As a teacher for seven years now, I definitely agree that I will always be a student of teaching and being an educator. Every year my students teach me something new about how to understand them as people, how to help them in math, how to make connections, etc. That is one of my favorite things about teaching actually!

Laura R

I like researching and learning and finding things out. The place where I get most caught in the "can't risk not being perfect" is at work. I think it's because it's a competitive environment and I feel like I'm being judged and I'm afraid of making mistakes or disappointing people. People say things like, "this is a learning organization" and "there's always room for improvement" but with a judging tone or at least that is how I perceive it. I was telling my T today that I wish I didn't care so much what people think because it gets in the way of me doing what I know to do.

leanonme

an expert i am not. i guess we all go through life continually learning. Some lessons easier than others.
I like this post though. It well help me be aware of the lessons i learn in a day, week, year, lifetime. We all are learning day by day. I wish i could be an exspert at it all, i think that is a big exspectation. I will for now be grateful for the lessons i do learn.
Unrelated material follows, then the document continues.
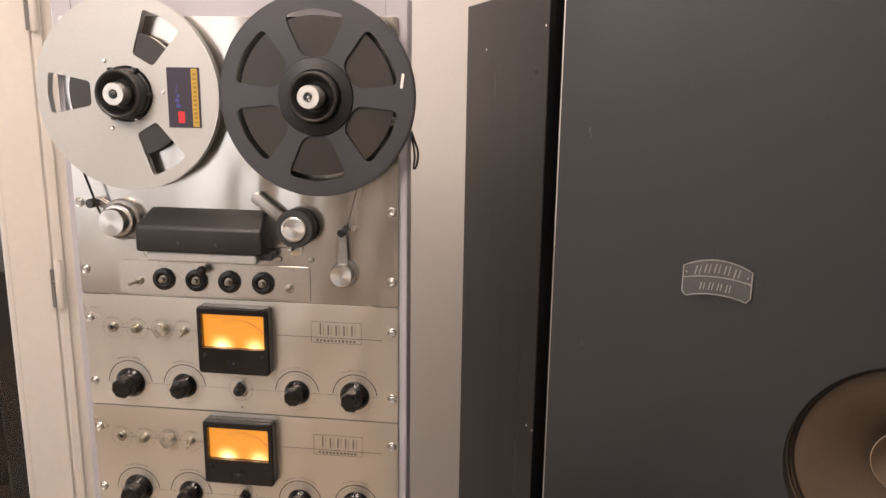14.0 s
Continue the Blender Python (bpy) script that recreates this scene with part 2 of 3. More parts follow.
def thing(name, m, label, category, group="", kind=""):
    ob = new(name)
    ob.empty_display_size = 0.05
    ob.matrix_world = m
    return tagged(ob, label, category, group, kind)


def part(name, bm, mat, parent=None, label="", smooth=None, kind=""):
    me = bpy.data.meshes.new(name)
    bmesh.ops.recalc_face_normals(bm, faces=bm.faces)
    bm.to_mesh(me)
    bm.free()
    me.materials.append(mat)
    if smooth is not None:
        me.shade_smooth()
        me.set_sharp_from_angle(angle=radians(smooth))
    ob = new(name, me)
    if parent:
        ob.parent = parent
    return tagged(ob, label=label, kind=kind)


def again(name, mesh, parent, m, label=""):
    """Another piece on a mesh that is there already."""
    ob = new(name, mesh)
    ob.parent = parent
    ob.matrix_basis = m
    return tagged(ob, label=label)


def add_box(bm, x0, x1, y0, y1, z0, z1, bevel=0.0, segs=2):
    b = bmesh.new()
    bmesh.ops.create_cube(b, size=1)
    for v in b.verts:
        v.co = Vector((x0 + (v.co.x + 0.5) * (x1 - x0), y0 + (v.co.y + 0.5) * (y1 - y0), z0 + (v.co.z + 0.5) * (z1 - z0)))
    if bevel:
        bmesh.ops.bevel(b, geom=list(b.edges), offset=bevel, segments=segs, affect="EDGES", profile=0.5)
    me = bpy.data.meshes.new("t")
    b.to_mesh(me)
    b.free()
    bm.from_mesh(me)
    bpy.data.meshes.remove(me)
    return bm


def box(x0, x1, y0, y1, z0, z1, bevel=0.0, segs=2):
    return add_box(bmesh.new(), x0, x1, y0, y1, z0, z1, bevel, segs)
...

I will also try to move thru life with more abandon like a child . Life is an adventure to be sure. Much more than i had in store but i will give it my best shot.

wendy

I love the bumper sticker...perfectionism is a persistent battle. I have a lot of natural curiosity...love hearning...but, still have to fight the urge to assume a perfectionistic tendency to assume responsibility to make relationships work. about making relationships work and viewing how well I am doing with ED.

Laura R

Wendy - that is EXACTLY what I'm struggling with right now! This life long tendency (feels like a mission) I have to "assume responsibility to make relationships work" fails me when the other person doesn't cooperate regardless of what I do. I make myself the one to blame by default because I'm not perfect and couldn't make it work. I'm in the middle of a situation at work right now. Being disappointed in myself for not being able to make it work totally feeds into the ED stuff. At the same time, standing up for myself and letting the other person be all nutty about it feels dangerous. Thanks for writing about it...I'm not alone :)

wendy

I know that feeling of disappointment well...sometimes I can actually be content with just doing my best to be at peace with others. I do think some of it is not assuming responsibility for other's emotions and reactions to life and recognizing I don't always understand how others perceive things because they perceive them thorugh their pasts.